# coenzyme Q10



## faze action (Aug 6, 2009)

Has anybody tried supplementing with coenzyme Q10? I currently use facial cream that contains it, but have been reading up on oral supplements. It seems that in most cases the jury is still out as to whether it helps with various ailments (most studies have been on hypertension and cardiac diseases). I've never read anything that specifically states that it could help with GI issues, but I have read that generally people who have taken it for a few months report increases in energy levels and general feeling of "well-being". I also read an article (trying to find the link again) that tied coenzyme Q10 to a decrease in inflammation in the body.Anybody?


----------



## Jeffrey Roberts (Apr 15, 1987)

Anecdotally, I have only heard that coenzyme Q10 is used in conjunction with statins, which lower LDL and raise HDL cholesterol, to help with the side effects of the statins. I've never read that it may aid digestive issues. Interesting thought.Jeff


----------



## mania (Jul 29, 2010)

I too use it on my face and have read up about it, I didn't do too much research but I thought it was just for energy levels. Interesting to know if it has any affect on IBS.


----------



## faze action (Aug 6, 2009)

Well, I just ordered about 3-4 months worth of gel caps (pretty inexpensive on Amazon) and I'm going to give it a go. Will report back with... whatever happens.


----------



## Kathleen M. (Nov 16, 1999)

I've never noticed any difference with energy levels, but I do take it as one study showed it might be helpful for migraines.


----------



## mania (Jul 29, 2010)

3-4 months worth, wow from the prices I've seen that really must have been a lot. Good luck, keep us posted.


----------



## faze action (Aug 6, 2009)

mania said:


> 3-4 months worth, wow from the prices I've seen that really must have been a lot. Good luck, keep us posted.
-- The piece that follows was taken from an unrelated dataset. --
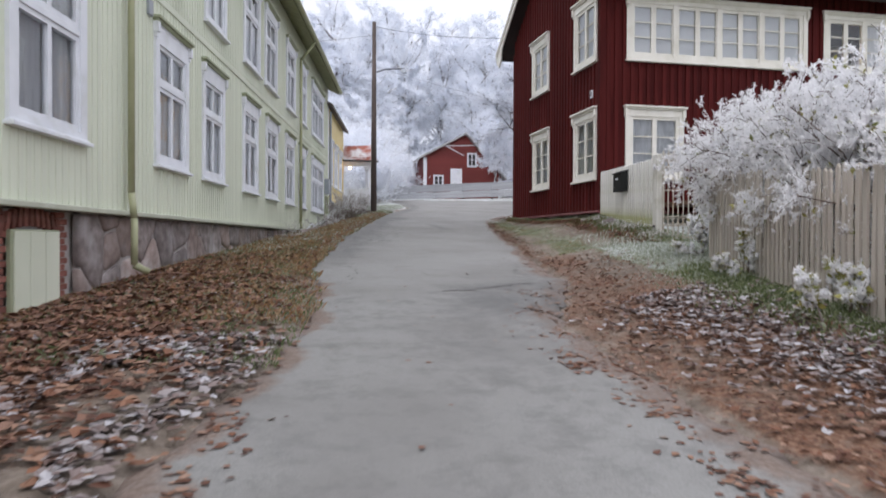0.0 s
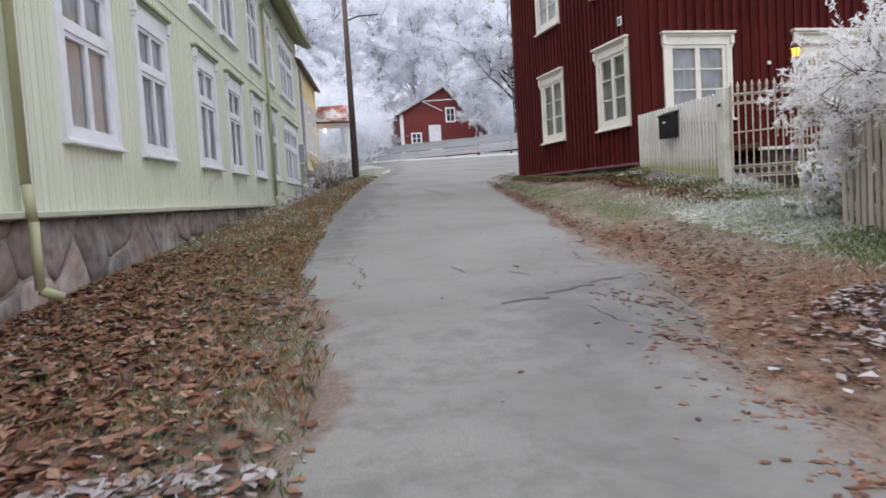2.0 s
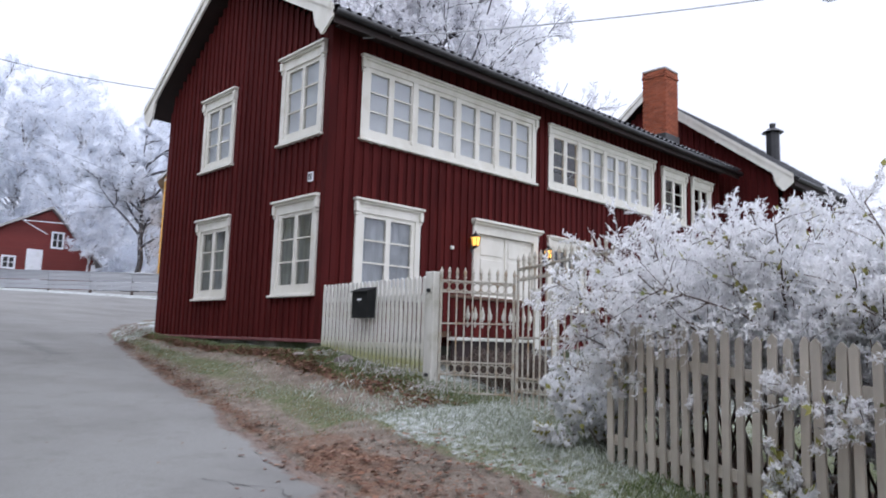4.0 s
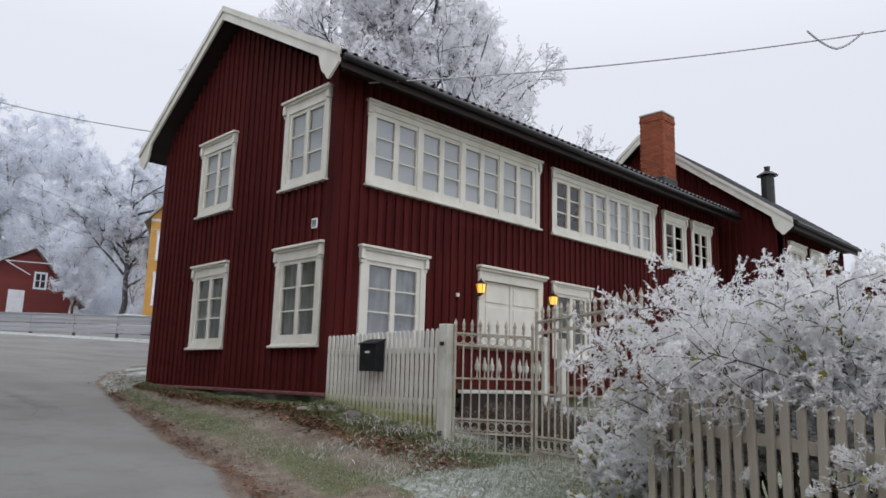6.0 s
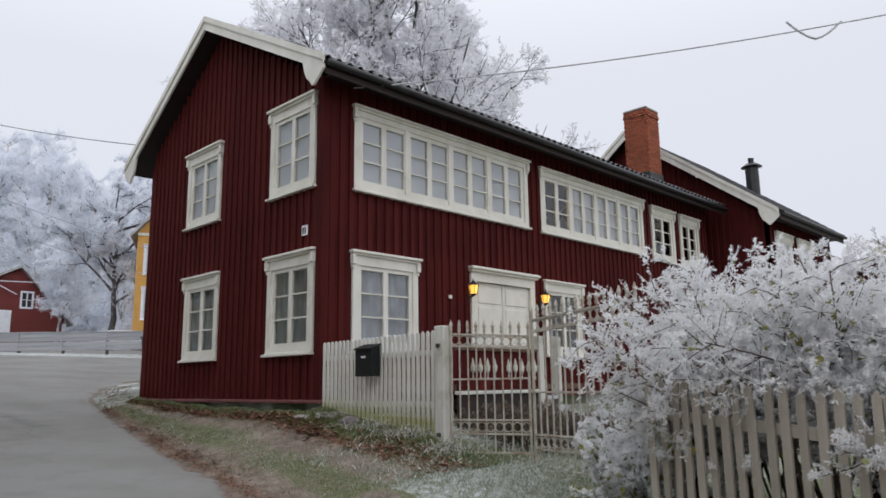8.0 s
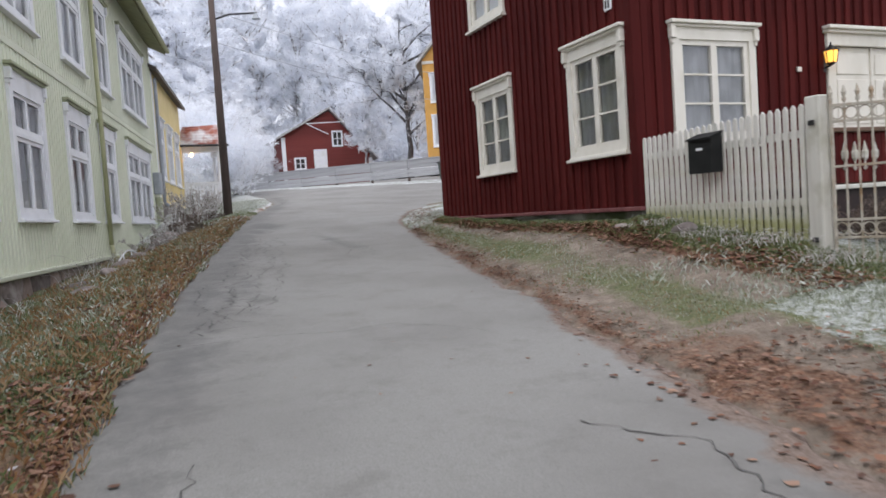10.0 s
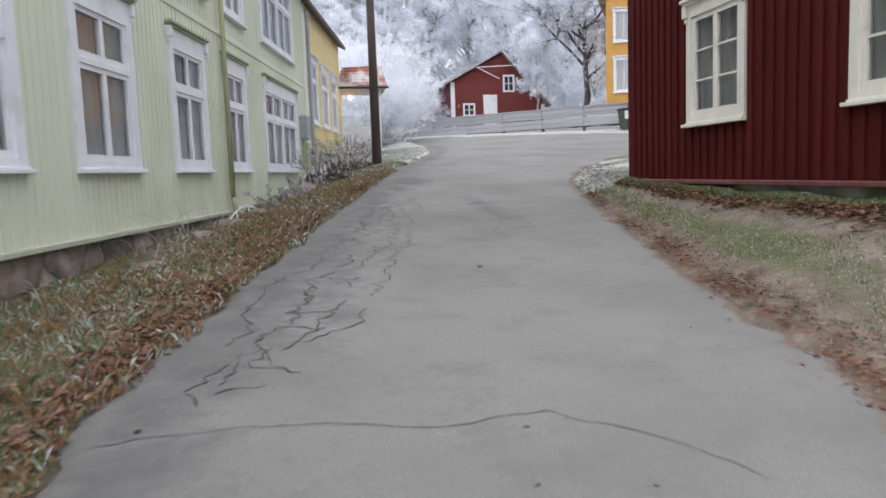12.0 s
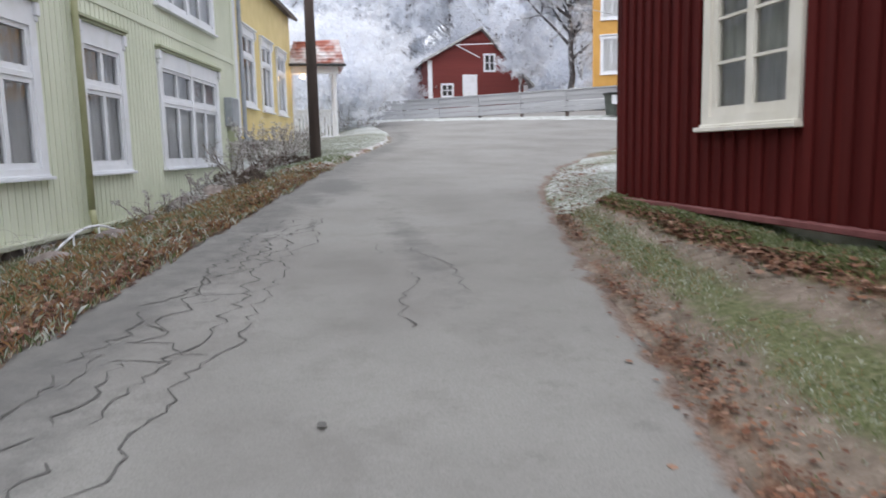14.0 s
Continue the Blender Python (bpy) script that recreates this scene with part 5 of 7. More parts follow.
wire("overhead_cable", (10.2, 19.6, 7.66), (19.2, 10.3, 9.55), 0.25, 0.015, ICE, "frost-thickened service cable leaving the red house eave")
wire("overhead_cable", (5.97, 36.05, 10.6), (-12, 52, 13.5), 0.5, 0.014, ICE, "frosted overhead cable beyond the pole")
wire("overhead_cable", (5.97, 36.05, 9.2), (30, 58, 11.0), 0.5, 0.014, ICE, "frosted overhead cable beyond the pole")
wire("overhead_cable", (5.97, 36.05, 8.2), (30, 58, 9.2), 0.5, 0.014, ICE, "frosted overhead cable beyond the pole")
bm = bmesh.new()
loop = [(16.1 + 0.36 * u, 13.5 - 0.36 * u, 8.80 - 0.34 * (1 - abs(u) ** 1.5)) for u in [-1 + k / 4 for k in range(9)]]
for p, q in zip(loop[:-1], loop[1:]):
    tube(bm, p, q, 0.02, 0.02, 5)
solid("cable_loop", bm, ICE, "frosted slack loop hanging below the service cable", "cable")

# ---- barn, far fence, orange house ----
barn = thing("red_barn", "small red timber barn with frosted roof and white door", "barn", Matrix.Translation((16.0, 78.0, 5.6)))
bm = bmesh.new()
vs = [(0, 0), (8.4, 0), (8.4, 2.6), (4.5, 6.85), (0.0, 4.5)]
for y in (0.0, 9.0):
    f = bm.faces.new([bm.verts.new((x, y, z)) for x, z in vs])
bm.verts.ensure_lookup_table()
for i in range(5):
    j = (i + 1) % 5
    bm.faces.new((bm.verts[i], bm.verts[j], bm.verts[5 + j], bm.verts[5 + i]))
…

Nope. Source Naturals 30mg/120 capsules... only $13.99. I figure at that price I may as well give it a shot...


----------



## faze action (Aug 6, 2009)

Kathleen M. said:


> I've never noticed any difference with energy levels, but I do take it as one study showed it might be helpful for migraines.


The difference in energy levels may be dose dependent (I think 30-90mg is the norm, but some people take up to 200mg). I don't think everyone notices a difference in energy, but I did read in numerous reviews and articles that was a common report from people taking it.I also read about it helping migraines, which piqued my interest more because I suffered from chronic migraine with aura for the first 25 years of my life... (they seemed to have tapered off in the last 10-15 years though).


----------



## Kathleen M. (Nov 16, 1999)

I take 50-100 mgs for the migraines. I do have a recently diagnosed minor metabolic issue and there are some other things that help with that, but CoQ never seems to make much difference (either before we figured it out or since)


----------



## annie7 (Aug 16, 2002)

faze--thanks for the tip on source naturals. i've been thinking of taking Q-10. i just found out i have mitochondrial disease--low energy metabolism--i took part in a research study concerning ibs and mitochondrial disease which is how i found out. in reading about mitochondrial disease, i read that coenzyme Q10 can help with energy levels --also l-carnitine. i did read that, at least as far as mitochondrial disease is concerned, these supplements can increase energy levels which in turn can speed up the gi tract, which would be nice--i have ibs-c--so i'm thinking it's worth a try.. and i get mirgraines as well...


----------



## faze action (Aug 6, 2009)

annie7 said:


> faze--thanks for the tip on source naturals. i've been thinking of taking Q-10. i just found out i have mitochondrial disease--low energy metabolism--i took part in a research study concerning ibs and mitochondrial disease which is how i found out. in reading about mitochondrial disease, i read that coenzyme Q10 can help with energy levels --also l-carnitine. i did read that, at least as far as mitochondrial disease is concerned, these supplements can increase energy levels which in turn can speed up the gi tract, which would be nice--i have ibs-c--so i'm thinking it's worth a try.. and i get mirgraines as well...


Sorry the price was actually $16.11, not $13.99, but that's still pretty inexpensive, comparatively speaking.


----------



## Ed Gomes (May 22, 2013)

mania said:


> 3-4 months worth, wow from the prices I've seen that really must have been a lot. Good luck, keep us posted.


What was the result?


----------